You might be interested to learn that some of my former students who work in the software development industry have to write a series of tests, with expected outputs, before writing the actual code.


Presentation. In the Real World, the software industry you may well encounter after you graduate, the presentation of code is more important than you might think. Many software companies establish guidelines for the presentation of source code, often called a house style, that developers and maintainers are expected to use. Maintenance tends to be a more expensive activity than development, so it is important that people reading someone else’s code are able to understand quickly what it is doing and how. When marking submissions, questions I ask myself are:

  • Is the code well commented? This means that the comments explain what the program is trying to do rather than interpreting individual lines of code in English. Well-commented programs usually have blocks of comments interspersed between sections of code, not a comment for each individual line.

  • Is there a block of comments at the top of the program that describes its purpose and shows how it is to be used?

  • Does the indentation of the program indicate its structure? Note that the indentation seen in an editor or IDE does not necessarily match what will be seen outside that editor.

  • Does the program source code conform to the house style? For this assignment, you need to ensure that no comment or line of code is longer than 80 characters. The underlying reason for this is that humans find lines containing more than 60–80 characters difficult to read. If your statement is longer than 80 characters in length, end all lines but the last with a backslash character, which is Python’s notation for continued logical lines. The only exception to this rule for comments containing long URLs, which can appear on a single line rather than being arbitrarily split into 80-column chunks.

  • Are there blank lines between sections of code to aid the reader’s understanding

  • Is there white space within lines to make them easier to read?


A good way to check that the code is OK in terms of line length is to use the program called longlines included in the assignment zip-file:


./longlines mapreader.py 

to report the lines in mapreader.py with over 80 characters in them. Note that there is no trade-off between categories here: a program which is beautifully written but totally devoid of comments will not score well.


Examples To give you an idea of how programs are actually marked, here are two fictitious examples.
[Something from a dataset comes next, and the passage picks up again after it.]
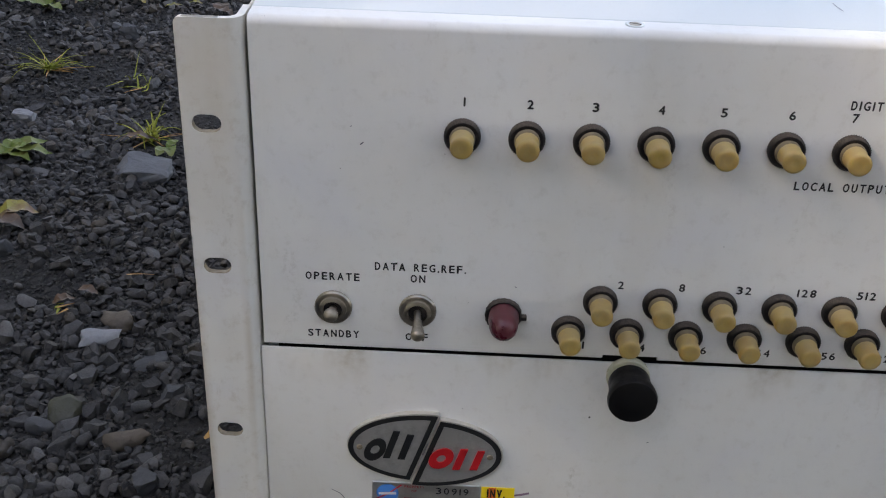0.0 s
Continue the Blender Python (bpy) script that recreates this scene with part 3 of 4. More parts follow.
# screws deep in the two small holes
for x, z in ((0.0938, 0.1602), (0.1890, 0.1589)):
    b = cut(lathe([(0.00214, -0.0030), (0.00214, -0.0012), (0.0016, -0.0009), (0.0003, -0.0008)], 20), [block(-0.003, 0.003, -0.002, 0.0012, -0.00035, 0.00035)])
    sunk = part("hole_screw", b, LIPM, unit, "dark slotted screw sunk in a hole", T(x, -0.0003, z))
    part("slot_floor", block(x - 0.0019, x + 0.0019, 0.0007, 0.0012, z - 0.00033, z + 0.00033), NICKEL, sunk, "bright slot")


def pointer_knob(x, z):
    """A bakelite pointer knob: fluted skirt behind, a smooth drop-shaped front that ends in a point."""
    way = radians(-33.5)
    base = part("selector_knob", lathe([(0.0086, 0.0006), (0.0089, 0.0012), (0.0089, 0.0026), (0.0086, 0.0030)], 56, 1, 0.02), BLACK_DULL, unit, "dusty black bakelite pointer knob", T(x, 0, z))
    # drop outline round the axis, tip along the pointer's way
    def outline(r, tip):
        half = math.acos(r / tip)
        pts = []
        for i in range(64):
            a = 2 * math.pi * i / 64
            off = min(a, 2 * math.pi - a)
            q = r / math.cos(half - off) if off < half else r * (0.945 if r > 0.0085 and 8 <= i <= 42 and i % 2 else 1.0)
            pts.append((q * math.cos(a + way), q * math.sin(a + way)))
        return pts
    bm = bmesh.new()
    rings = []
    for r, tip, h in ((0.0089, 0.0100, 0.0028), (0.0090, 0.0112, 0.0100), (0.0089, 0.0140, 0.0128), (0.0087, 0.0164, 0.0140), (0.0086, 0.0168, 0.0194), (0.0084, 0.0165, 0.0202), (0.0080, 0.0158, 0.0205)):
        rings.append([bm.verts.new((p[0], -h, p[1])) for p in outline(r, tip)])
    n = len(rings[0])
    for a, b in zip(rings, rings[1:]):
        for i in range(n):
            bm.faces.new((a[i], a[(i + 1) % n], b[(i + 1) % n], b[i]))
    bm.faces.new(rings[0])
    bm.faces.new(rings[-1])
    part("pointer", bm, BLACK_DULL, base, "", T(x, 0, z), True)
    face = bmesh.new()
    pts = [(p[0], p[1]) for p in outline(0.0079, 0.0156)]
    lo = [face.verts.new((p[0], -0.0203, p[1])) for p in pts]
    hi = [face.verts.new((p[0] * 0.95, -0.0209, p[1] * 0.95)) for p in pts]
    for i in range(n):
        face.faces.new((lo[i], lo[(i + 1) % n], hi[(i + 1) % n], hi[i]))
    face.faces.new(hi)
    part("knob_face", face, BLACK, base, "smooth black face", T(x, 0, z))


pointer_knob(0.0840, 0.1598)


def pull_knob(x, z):
    base = part("pull_knob", lathe([(0.0083, 0.0004), (0.0084, 0.0009), (0.0084, 0.0022), (0.0078, 0.0028), (0.0070, 0.0028)], 40), WASHER, unit, "black pull knob on a yellowed plastic washer", T(x, 0, z))
    part("stem", lathe([(0.0056, 0.0020), (0.0056, 0.0044), (0.0060, 0.0048)], 28), BLACK, base, "", T(x, 0, z))
    part("knob", lathe([(0.0060, 0.0042), (0.0076, 0.0046), (0.0080, 0.0056), (0.0081, 0.0090), (0.0086, 0.0124), (0.0093, 0.0152), (0.0094, 0.0171), (0.0090, 0.0182), (0.0070, 0.0188), (0.0035, 0.0190), (0.0003, 0.0190)], 48), BLACK, base, "", T(x, 0, z))


pull_knob(-0.0766, 0.1335)
pull_knob(0.0854, 0.1335)

# ---- badge and stickers on the lower panel ----


def half_oval(cx, cz, a, b, side, gap, lean):
    """Half of an oval, left (-1) or right (1) of a leaning cut, its corner points on the cut."""
    ring = [(a * math.cos(2 * math.pi * i / 96), b * math.sin(2 * math.pi * i / 96)) for i in range(96)]
    off = [side * (x - lean * z) - gap for x, z in ring]
    pts = []
    for i in range(96):
        k = (i + 1) % 96
        if off[i] >= 0:
            pts.append(ring[i])
        if (off[i] >= 0) != (off[k] >= 0):
            t = off[i] / (off[i] - off[k])
            pts.append((ring[i][0] + (ring[k][0] - ring[i][0]) * t, ring[i][1] + (ring[k][1] - ring[i][1]) * t))
    return [(cx + x, cz + z) for x, z in pts]


badge = place("badge", mesh_of("badge", prism([(-0.0290, -0.003), (0.0290, -0.005), (0.0290, 0.001), (-0.0290, 0.003)], "y", -0.0009, -0.0004), ALU), unit, T(-0.1541, 0, 0.0935), "oval two-part badge, black and red shapes on silver")


def slanted_oval(cx, cz, a, b, hole, y0, y1, lean=0.30):
    bm = bmesh.new()
    n = 28
    def ring(s, y):
        return [bm.verts.new((cx + s * a * math.cos(2 * math.pi * i / n) + lean * s * b * math.sin(2 * math.pi * i / n), y, cz + s * b * math.sin(2 * math.pi * i / n))) for i in range(n)]
    oo, oi, io, ii = ring(1, y0), ring(hole, y0), ring(1, y1), ring(hole, y1)
    for i in range(n):
        k = (i + 1) % n
        for q in ((oo[i], oo[k], io[k], io[i]), (io[i], io[k], ii[k], ii[i]), (ii[i], ii[k], oi[k], oi[i])):
            bm.faces.new(q)
    return bm


def slanted_bar(cx, cz, w, h, y0, y1, lean=0.30):
    return prism([(cx - w / 2 - lean * h / 2, cz - h / 2), (cx + w / 2 - lean * h / 2, cz - h / 2), (cx + w / 2 + lean * h / 2, cz + h / 2), (cx - w / 2 + lean * h / 2, cz + h / 2)], "y", y0, y1)


def badge_parts(cx, cz, side):
    lean = 0.33
    part("badge_plate", prism(half_oval(cx, cz, 0.0314, 0.0172, side, 0.0001, lean), "y", -0.0027, -0.0003), RIM, badge, "raised silver plate")
    part("badge_border", prism(half_oval(cx, cz, 0.0309, 0.0166, side, 0.0004, lean), "y", -0.0031, -0.0026), BADGE_BLACK, badge, "black border")
    part("badge_field", prism(half_oval(cx, cz, 0.0287, 0.0146, side, 0.0026, lean), "y", -0.0033, -0.0029), ALU, badge, "brushed grey field")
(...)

The first is a bare pass: it works and produces correct results but omits all the niceties of good programming. The second is as close to a perfect submission as I think is possible to expect: it does include all the information a maintainer might reasonably want when seeing the code for the first time (or an academic when marking a submission). It is easy to read and coded in a way that encourages re-use.


  • a program receiving 50%

  • a program receiving 100%


In both cases, the document starts with cover sheet much like the one that you will receive for your own submission. That is followed by all the source code files of your submission that I marked, partly because I may refer to specific line numbers in my feedback and partly so that you can check there were no problems with FASER (which has happened occasionally in the past).